• **Set problem**
Copy all of the material exactly. Pictures are not to appear in the copy.

"""

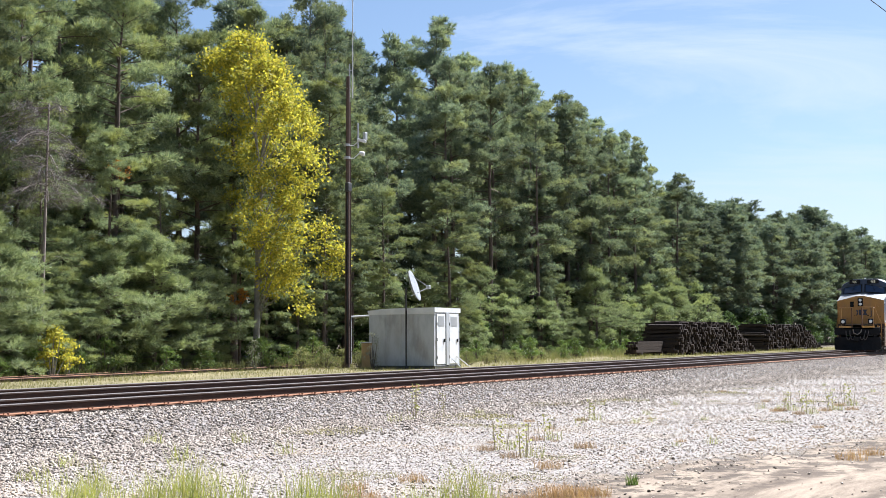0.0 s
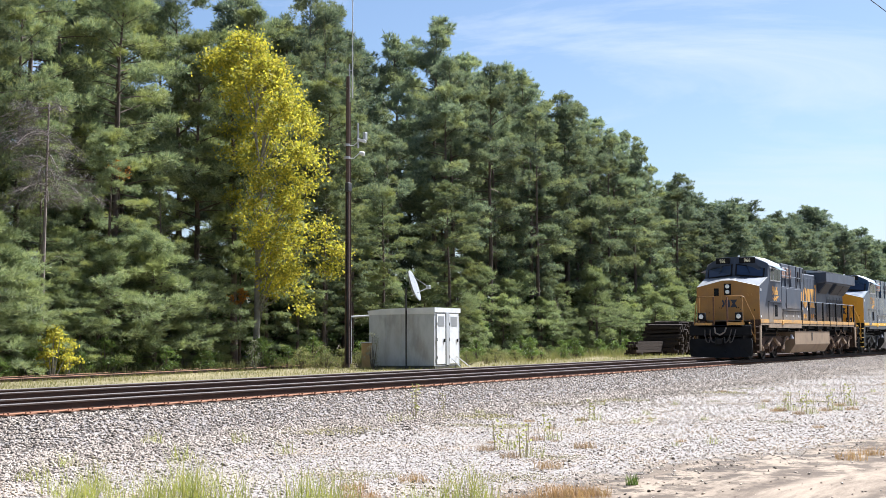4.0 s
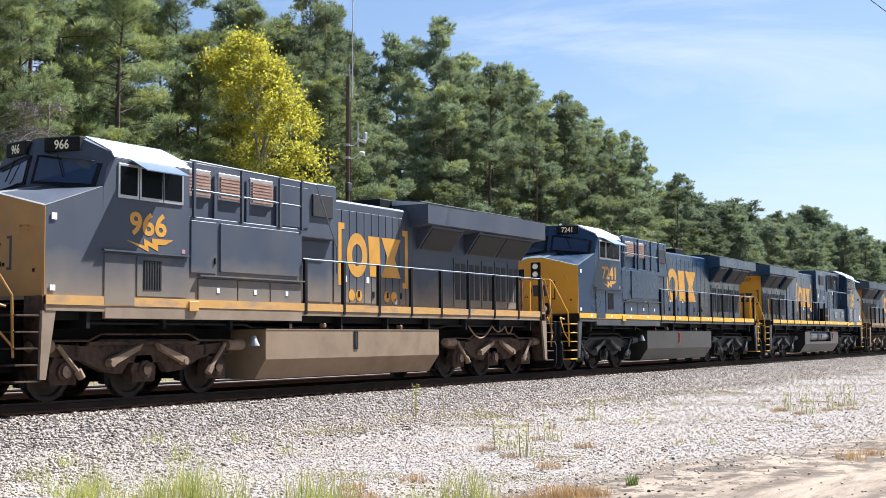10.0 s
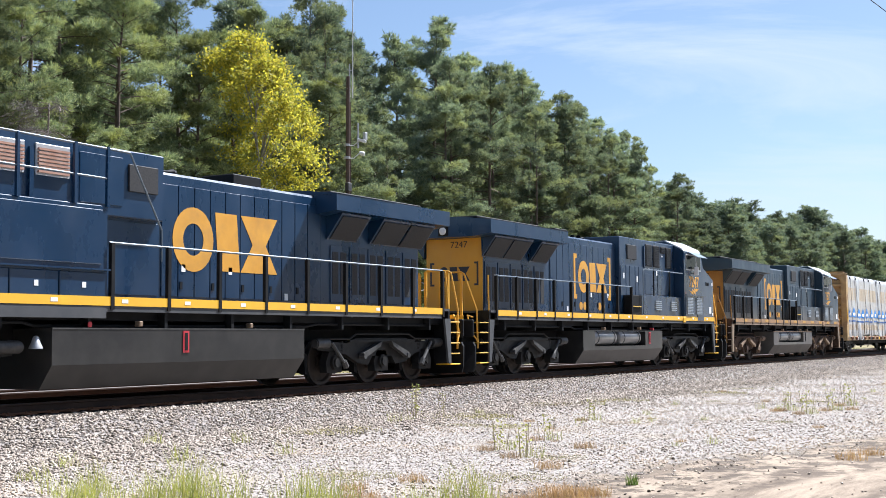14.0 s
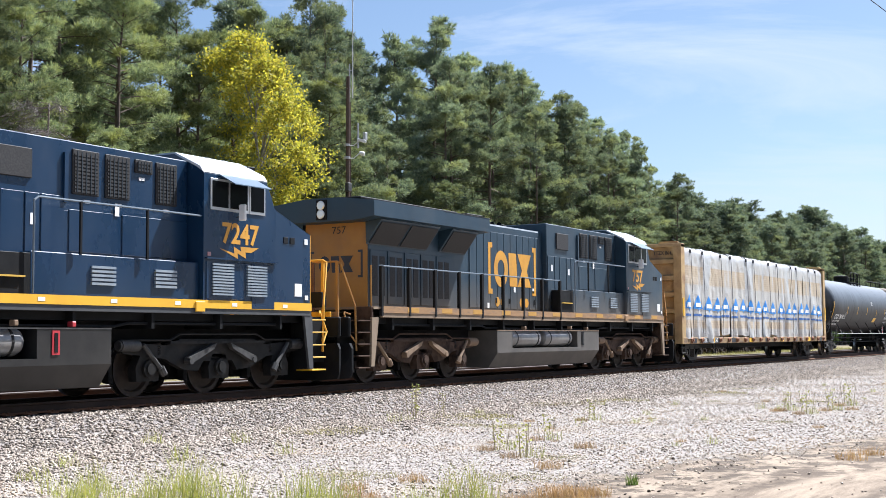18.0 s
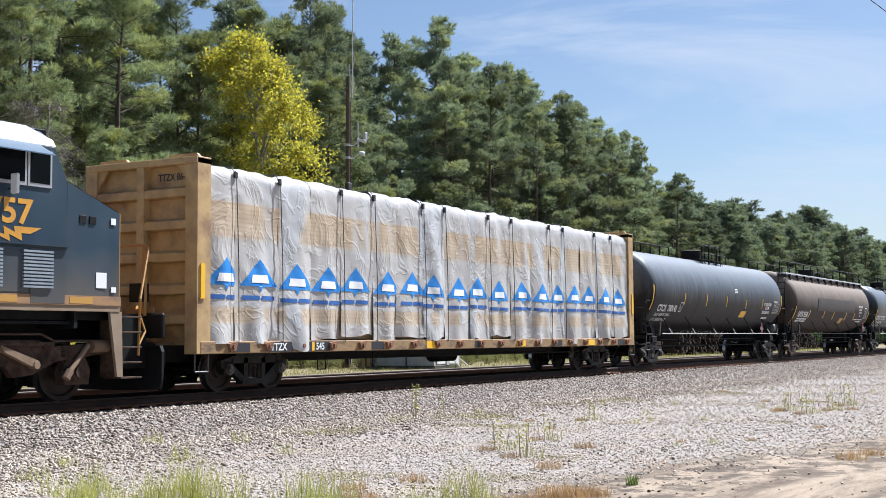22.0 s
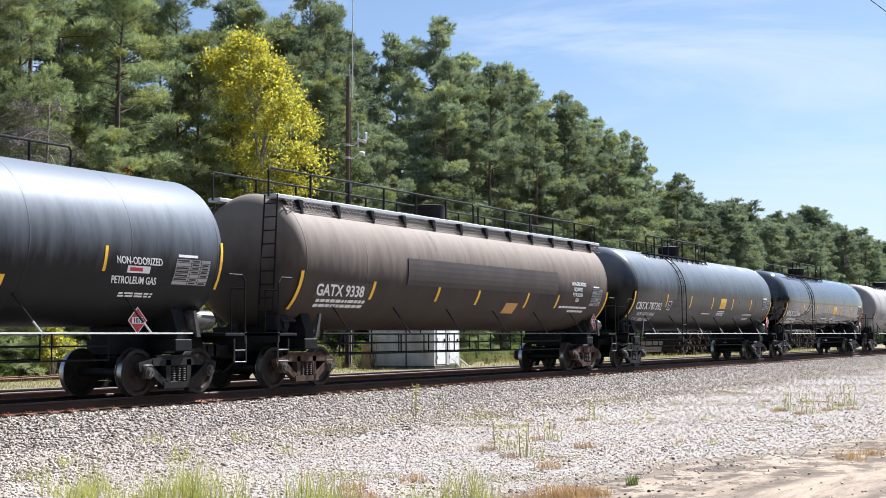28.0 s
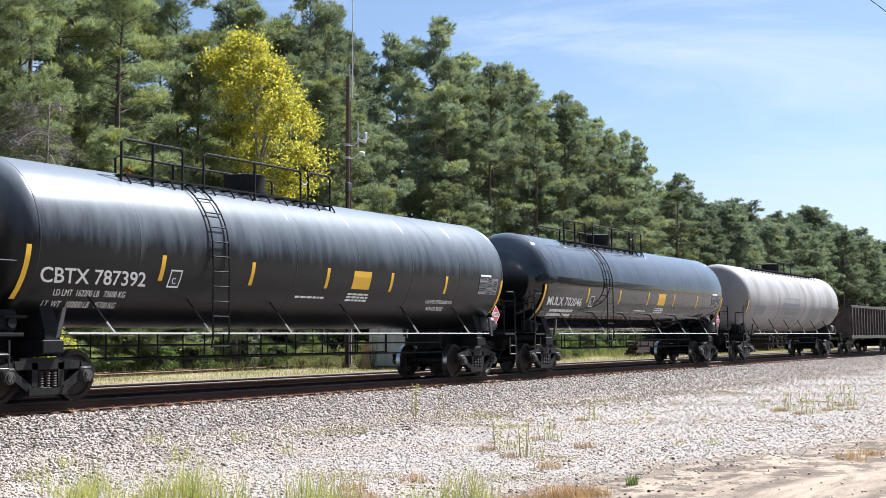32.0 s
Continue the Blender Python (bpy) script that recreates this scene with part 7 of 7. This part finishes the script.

"""

• **Task output**
0.0 s
4.0 s
10.0 s
14.0 s
18.0 s
22.0 s
28.0 s
32.0 s
Continue the Blender Python (bpy) script that recreates this scene with part 7 of 7. This part finishes the script.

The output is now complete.